2. Content-based filtering: reading the ingredients list
Content-based systems look at information about each item on the platform. That can include genre labels, cast, director, pacing, length, language, country of origin and even mood tags created by editors or machine learning tools.
If you gravitate toward short, light-hearted series with a particular actor, the system highlights titles that share those traits. This method is better at variety within your own taste, but can still trap you in a narrow space if the platform leans too heavily on obvious labels.
3. Ranking and A/B testing: endless experiments
Most platforms constantly test small variations on real users. They might change the artwork for a title, shuffle rows, introduce a new category or adjust how strongly certain signals influence the ranking of tiles on your screen.
You rarely notice these experiments, but they shape the design and structure of your home page over time. The system measures which layouts lead to more viewing and slowly adopts the versions that keep people engaged for longer.
Why covers and rows look different for everyone

Two people can open the same platform and see completely different artwork for the exact same title. One might see a brightly lit romance image, while another sees intense action. Those images are not random, they are tailored based on what you usually choose.
If you often select crime or high-stakes thrillers, the artwork algorithm emphasises darker imagery or specific actors you recognise from similar projects.
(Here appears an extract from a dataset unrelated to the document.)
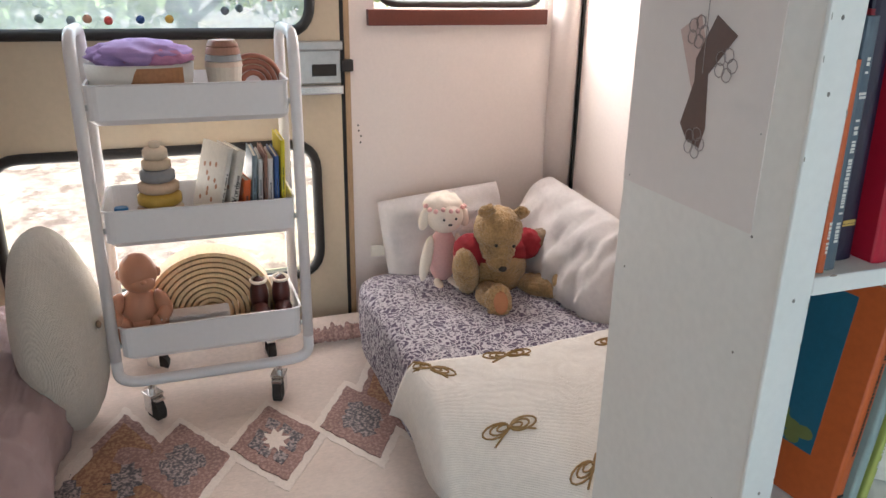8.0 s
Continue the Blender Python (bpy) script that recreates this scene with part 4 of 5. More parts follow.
edge_x = lambda y: rug_point(0.004, (y + 0.42) / 1.15).x
H1 = (0.04, 0.05, 0.04, 0.08, 0.10, 0.19, 0.20, 0.27, 0.20, 0.21, 0.12, 0.14, 0.07, 0.06, 0.10, 0.04)
H2 = (0.05, 0.09, 0.07, 0.13, 0.20, 0.14, 0.16, 0.10, 0.08, 0.11, 0.06, 0.04)
skyline(0.235, 0.590, H1, edge_x, RUG_CREAM, 0.0, "raised cream outline", 0.035)
skyline(0.245, 0.575, H1, edge_x, RUG_TAN, 0.0015, "tan stepped peaks")
skyline(0.275, 0.45, H1[2:10], edge_x, RUG_BROWN, 0.0030, "rust stepped peaks", -0.045)
skyline(-0.13, 0.215, H2, edge_x, RUG_CREAM, 0.0, "raised cream outline", 0.035)
skyline(-0.12, 0.195, H2, edge_x, RUG_MAUVE, 0.0015, "plum stepped peaks")
skyline(-0.41, -0.15, H1[3:11], edge_x, RUG_TAN, 0.0015, "tan stepped peaks")
# the far end rides up the wall with a plum band
b = bmesh.new()
sheet(b, 6, 60, lambda u, v: Vector((-2.455 - 0.060 * u, 0.500 + 0.20 * v, 0.030 + 0.036 * u ** 0.8 + 0.010 * noise.noise((u * 3, v * 14, 4)) + 0.004 * noise.noise((u * 9, v * 50, 1)))), 0.004)
part("end_band", b, RUG_MAUVE, rug, "plum brown end band", smooth=True)

room_rug = thing("flatweave_rug", (-0.3, 0.4, 0.0), "oatmeal flatweave rug with pale geometric lines and small dark marks", "rug")
RC = pose(-1.045, 1.156, 0, 0, 0, -0.8)
b = bmesh.new()
sheet(b, 40, 40, lambda u, v: RC @ Vector((1.65 * u, -1.5 * v, 0.007 + 0.0012 * noise.noise((u * 14, v * 12, 0)))), -0.005)
part("rug_ground", b, GREYRUG, room_rug, smooth=True)
b = bmesh.new()
for i in range(8):
    for j in range(7):
        cx, cy = 0.115 + i * 0.2, -0.115 - j * 0.2
        for q in (0.085, 0.065, 0.045, 0.025):
            pts = [RC @ Vector((cx + q * a, cy + q * c, 0.0092)) for a, c in ((1, 0), (0, 1), (-1, 0), (0, -1))]
            tube(b, pts, 0.0022, 4, True)
part("line_pattern", b, GREYRUG_LINE, room_rug, "pale woven lines", kind="stuff")
b = bmesh.new()
for i in range(8):
    for j in range(7):
        for dx, dy in ((0.1, 0.0), (0.1, 0.02), (0.08, 0.01), (0.12, 0.01), (0.1, 0.1)):
            p = RC @ Vector((0.115 + i * 0.2 + dx, -0.115 - j * 0.2 + dy, 0))
            ngon(b, [(p.x - 0.005, p.y), (p.x, p.y - 0.004), (p.x + 0.005, p.y), (p.x, p.y + 0.004)], 0.006, 0.0105)
part("dark_marks", b, GREYRUG_DOT, room_rug, "small charcoal marks", kind="stuff")

# ---- floor bed with blanket, pillows and soft toys ----
b = bmesh.new()
soft_box(b, (-2.47, 0.635, 0.012), (-1.735, 1.322, 0.218), 9.0, 40, ((0.006, 0.20), (0.004, 0.06)), flat=0.0)
solo("floor_mattress", b, SHEET, "low mattress in a purple sprig print sheet on the rug", "mattress", smooth=True)
b = bmesh.new()
sheet(b, 30, 40, lambda u, v: Vector((-1.60 + 0.19 * u, 0.60 + 0.19 * v, 0.012 + 0.10 * (1 - u) ** 1.6 + 0.022 * abs(noise.noise((u * 5, v * 9, 3))))), 0.003)
solo("bed_skirt", b, SHEET_GREY, "grey leaf print cloth spilling from under the blanket", "cloth", smooth=True)


def blanket_height(x, y):
    """Top of the bed, falling to the floor past its edges."""
    fx = min(1.0, max(0.0, (x + 1.80) / 0.42)) * (1 - 0.55 * min(1.0, max(0.0, (y - 0.62) / 0.25)))
    fy = min(1.0, max(0.0, (0.635 - y) / 0.09))
    k = max(fx * 0.92, fy)
    k = k * k * (3 - 2 * k)
    return 0.232 - 0.180 * k + 0.006 * noise.noise((x * 7, y * 7, 2)) + 0.004 * noise.noise((x * 17, y * 15, 5))


def blanket_point(u, v):
    a, c, d, e = Vector((-1.90, 0.575)), Vector((-1.90, 1.29)), Vector((-1.445, 0.605)), Vector((-1.535, 1.29))
    p = (a * (1 - v) + c * v) * (1 - u) + (d * (1 - v) + e * v) * u
    p.x += 0.015 * math.sin(v * 5) * (1 - u) + 0.05 * v * (u > 0.7) * (u - 0.7)
    p.y += 0.010 * math.sin(u * 6 + 1) * (1 - v) + 0.02 * u * (1 - u) * (1 - v)
    return Vector((p.x, p.y, blanket_height(p.x, p.y) + 0.006))


blanket = thing("blanket", (-1.7, 0.95, 0.03), "cream knitted blanket with embroidered bronze bows over the mattress", "blanket")
b = bmesh.new()
sheet(b, 50, 60, blanket_point, -0.006)
part("knit", b, BLANKET, blanket, smooth=True)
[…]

The goal is to increase the chance you will click, even before you notice the title name.
How algorithms can narrow your viewing world
While personalised recommendations are convenient, they can reduce the range of content you encounter. The system tends to prioritise things that are similar to what you already like, or to what large groups of similar users are choosing.
This can make it harder to stumble onto content outside your usual interests, especially from smaller regions, independent creators or older catalogues. The longer you use a single profile, the stronger this reinforcing loop can become.
Practical ways to steer your recommendations
You are not completely at the mercy of the algorithm. Small, deliberate actions can shift what appears on your home screen within a few days or even a few hours, depending on how aggressively the platform updates its suggestions.
Most services react strongly to completion and repetition, so the behaviour that matters most is not what you click once, but what you finish and return to again.
Simple tactics that make a real difference

- Use separate profiles:Create individual profiles for different people and moods, such as family viewing, comfort favourites or serious cinema. This stops mixed signals from confusing the system.
- Actively rate or mark titles:Where rating options exist, use them. Even a basic thumbs up or thumbs down helps the service learn faster than silent abandonment.
- Stop what you do not enjoy:If you realise something is not for you, exit instead of letting it run in the background. Partial viewing sends a different signal than finishing.
- Search for what you want:Manual searches tell the system that you are actively interested in certain genres, languages or creators, which can prompt more varied suggestions.
- Occasionally clear history:Some platforms let you remove individual items from your watch history. This is useful for one-off experiments that you do not want to influence future picks.
Balancing convenience with discovery
Recommendation systems are designed around engagement, not necessarily around your long term satisfaction. The easiest content to surface is often the most familiar or heavily promoted, which can crowd out quieter but equally rewarding options.
A conscious balance helps. Let the algorithm handle routine evenings when you want something similar to your favourites, but set aside time to browse by category, language or curated collections that are not front and centre on the home page.
The future: more personal or more transparent
As competition between services increases, recommendation tools are likely to become more granular, incorporating finer mood labels, social signals and cross-device behaviour. Some platforms are also starting to offer more control, such as toggles for hiding certain genres or muting specific tiles.
For viewers, the most useful trend would be clearer explanations. Simple labels like “Because you liked…” or “Popular in your country” already appear, but more transparency about why something is promoted could help users decide when to follow the suggestion and when to explore further.
Algorithms will probably remain central to streaming for the foreseeable future. Learning the basics of how they operate turns them from an invisible force into a tool you can shape, making your queue feel less random and more reflective of your real taste.